O conceito de smartphone moderno criado pelo iPhone abalou a Nokia, mas Horace Dedieu chama a atenção para outro problema, nascido a Leste, com as marcas sul-asiáticas capazes de preços muito baixos. "O problema foi o declínio rápido do Symbian e as vendas fracas dos telemóveis de baixa gama. A verdadeira tragédia da Nokia é a implosão do que já tinham antes no mercado e não a adopção lenta da nova plataforma."

Com prejuízos e as acções em queda, a gigante finlandesa é um alvo para uma potencial aquisição, cenário que há anos alimenta especulação, com a Microsoft a ser o comprador mais apontado. Para Francisco Jerónimo, esta é uma possibilidade "real", mas a compra seria "mais vantajosa" para a Microsoft com o seu ex-executivo Stephen Elop ao comando - e o analista considera que o actual CEO já não tem muito tempo para mostrar resultados e manter-se no cargo.

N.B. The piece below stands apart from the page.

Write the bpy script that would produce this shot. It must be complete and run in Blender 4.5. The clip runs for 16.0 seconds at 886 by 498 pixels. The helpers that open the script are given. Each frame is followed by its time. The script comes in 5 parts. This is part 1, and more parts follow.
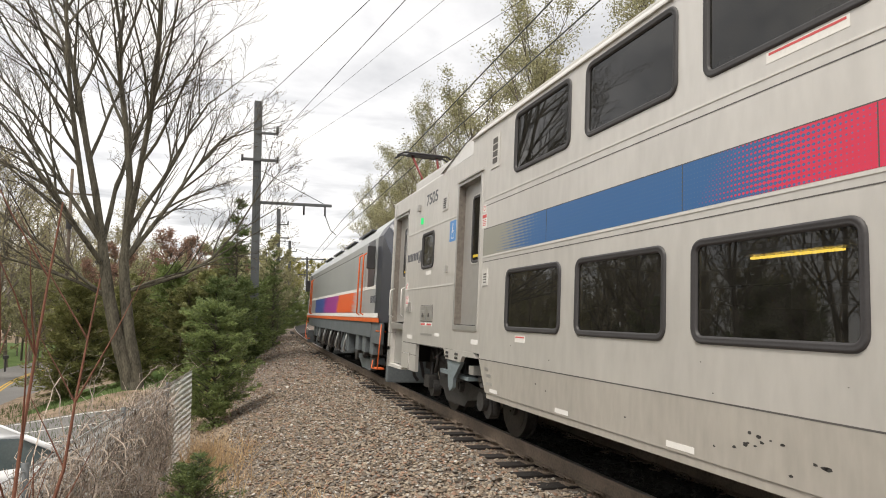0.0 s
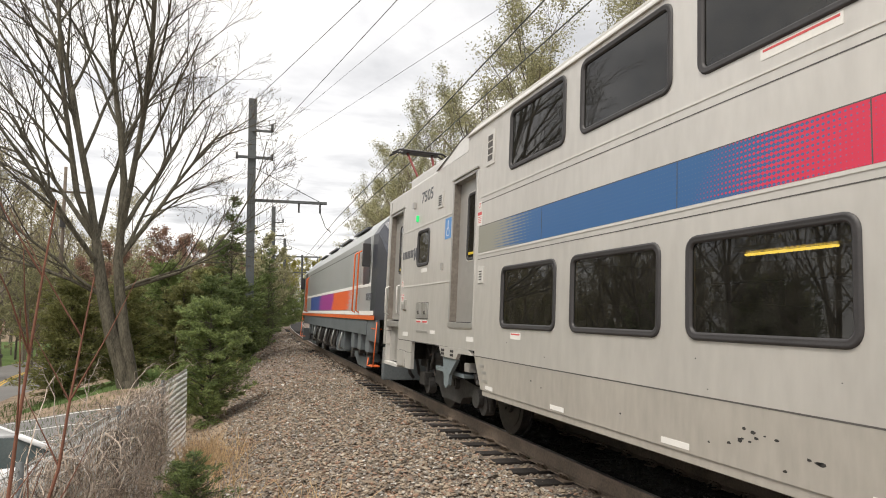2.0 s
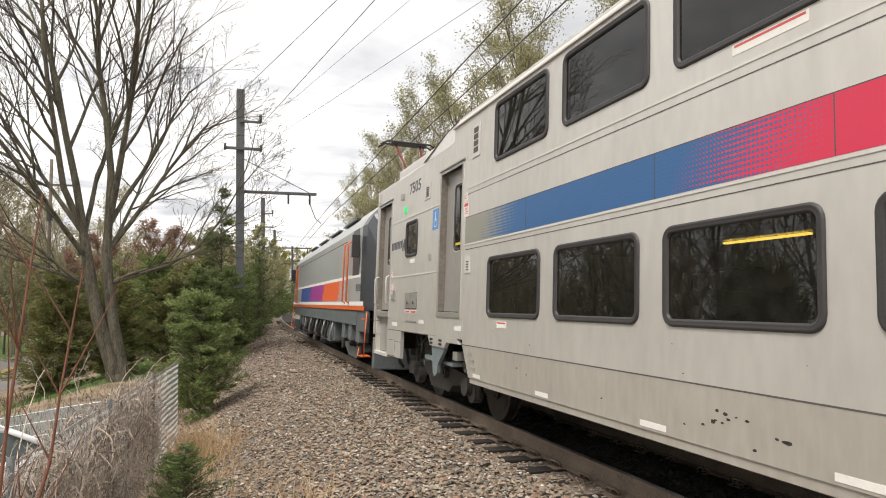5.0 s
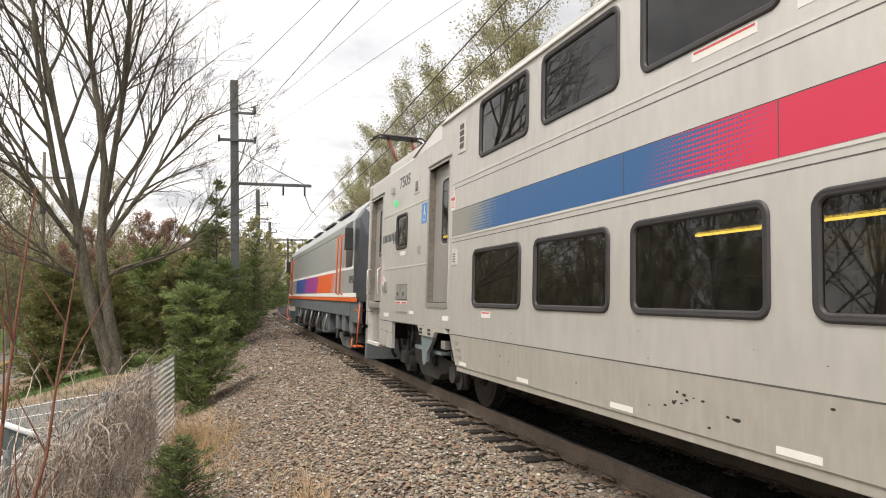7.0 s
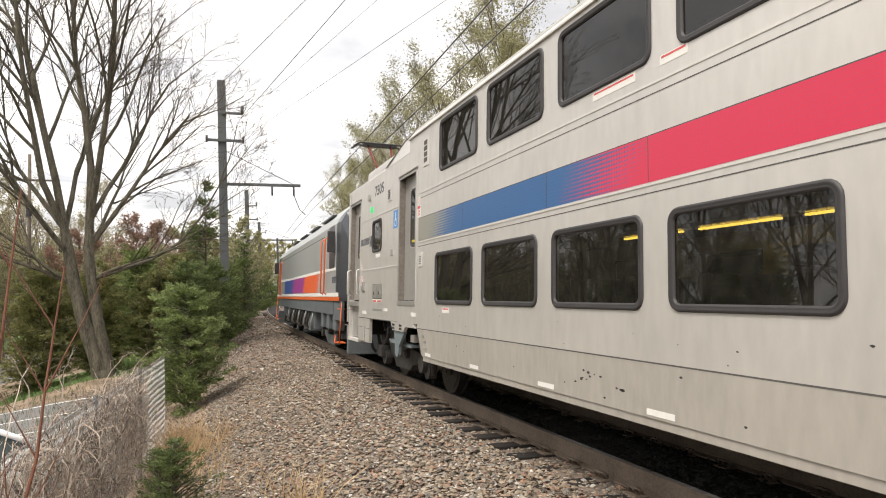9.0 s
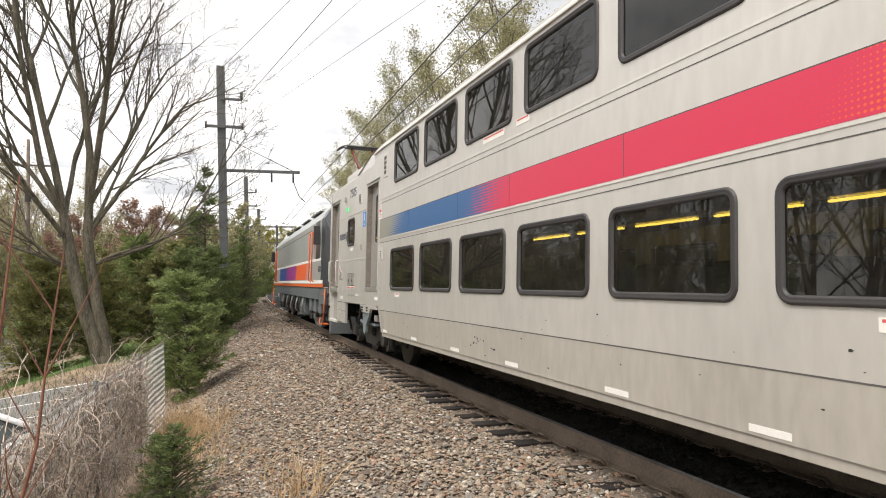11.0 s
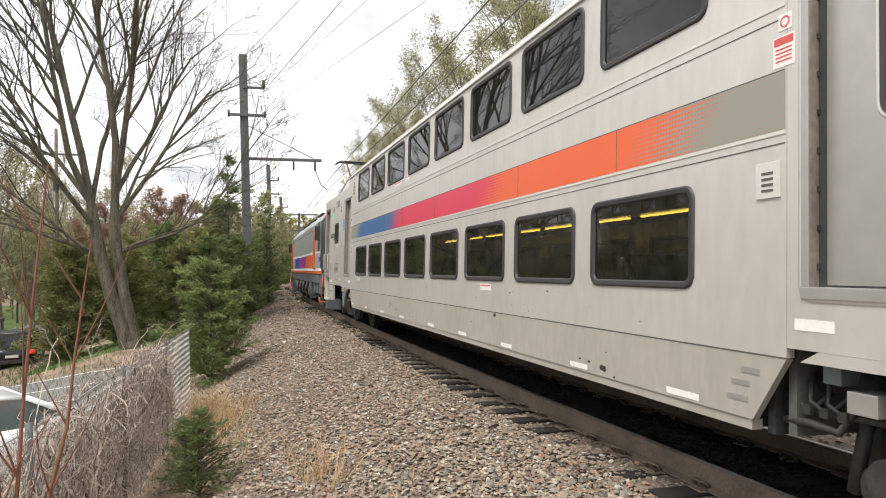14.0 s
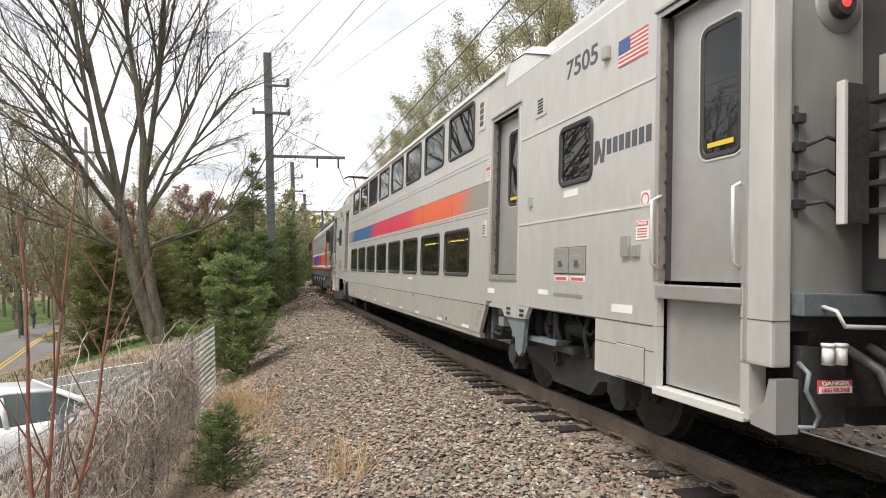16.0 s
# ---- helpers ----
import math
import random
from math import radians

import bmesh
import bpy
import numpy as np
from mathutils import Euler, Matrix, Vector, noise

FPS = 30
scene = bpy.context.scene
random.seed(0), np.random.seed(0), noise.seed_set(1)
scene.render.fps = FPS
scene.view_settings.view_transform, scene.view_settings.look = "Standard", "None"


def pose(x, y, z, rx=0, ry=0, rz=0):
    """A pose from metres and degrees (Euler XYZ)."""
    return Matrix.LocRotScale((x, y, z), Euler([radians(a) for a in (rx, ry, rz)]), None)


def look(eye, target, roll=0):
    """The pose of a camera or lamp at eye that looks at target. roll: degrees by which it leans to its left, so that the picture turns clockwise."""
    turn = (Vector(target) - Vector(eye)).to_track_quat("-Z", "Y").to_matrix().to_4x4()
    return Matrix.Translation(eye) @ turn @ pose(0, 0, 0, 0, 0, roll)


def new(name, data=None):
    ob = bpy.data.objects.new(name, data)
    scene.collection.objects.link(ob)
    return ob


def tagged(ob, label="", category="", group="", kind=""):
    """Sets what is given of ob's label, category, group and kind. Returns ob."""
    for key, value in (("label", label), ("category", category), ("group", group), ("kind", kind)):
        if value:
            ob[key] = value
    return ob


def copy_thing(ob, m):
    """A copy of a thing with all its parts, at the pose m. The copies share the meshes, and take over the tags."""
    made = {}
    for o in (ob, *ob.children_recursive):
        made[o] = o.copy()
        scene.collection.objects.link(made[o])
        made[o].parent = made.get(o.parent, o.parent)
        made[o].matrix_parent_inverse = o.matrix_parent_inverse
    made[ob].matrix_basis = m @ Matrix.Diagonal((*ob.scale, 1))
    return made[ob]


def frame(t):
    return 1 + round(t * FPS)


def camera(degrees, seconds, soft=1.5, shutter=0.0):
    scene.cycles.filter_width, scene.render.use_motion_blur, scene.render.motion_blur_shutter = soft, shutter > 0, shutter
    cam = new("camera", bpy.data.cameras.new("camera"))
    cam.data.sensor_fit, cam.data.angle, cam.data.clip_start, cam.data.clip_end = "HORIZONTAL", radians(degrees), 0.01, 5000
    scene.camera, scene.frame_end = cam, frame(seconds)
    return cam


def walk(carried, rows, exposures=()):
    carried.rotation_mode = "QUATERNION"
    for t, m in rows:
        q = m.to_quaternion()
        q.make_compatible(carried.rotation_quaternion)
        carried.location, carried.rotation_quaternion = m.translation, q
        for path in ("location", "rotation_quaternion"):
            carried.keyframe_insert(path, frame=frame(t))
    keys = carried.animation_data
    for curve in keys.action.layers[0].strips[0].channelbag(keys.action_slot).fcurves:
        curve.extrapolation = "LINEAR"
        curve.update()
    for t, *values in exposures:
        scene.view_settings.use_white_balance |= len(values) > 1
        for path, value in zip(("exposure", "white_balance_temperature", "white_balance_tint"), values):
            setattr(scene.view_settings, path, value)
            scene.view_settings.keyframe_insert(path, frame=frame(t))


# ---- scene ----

Do ponto de vista finlandês, a compra já não seria um problema, observa Jyrki Ali-Yrkkö. O primeiro-ministro da Finlândia, Jyrki Katainen, afirmou em finais do mês passado, durante uma visita à fábrica de Salo, que o Governo não apoiará a Nokia através da compra de acções. "Isso não é connosco. Estamos a desenvolver a Finlândia para ser um país onde as empresas possam ser bem sucedidas, mas esse não é o tipo de apoio que o Governo dará", afirmou, citado pela agência Reuters.

Ali-Yrkkö diz que os finlandeses têm agora os olhos postos noutras empresas tecnológicas que têm surgido. Dá o exemplo de uma empresa muito mais pequena, com cerca de 300 funcionários, "de que as pessoas agora falam" e que conseguiu "promover a marca de uma forma muito vasta". Chama-se Rovio, mas é mais conhecida pelo videojogo Angry Birds, que ganhou imensa popularidade graças ao iPhone, da Apple, precisamente o aparelho que marcou o início da queda da Nokia.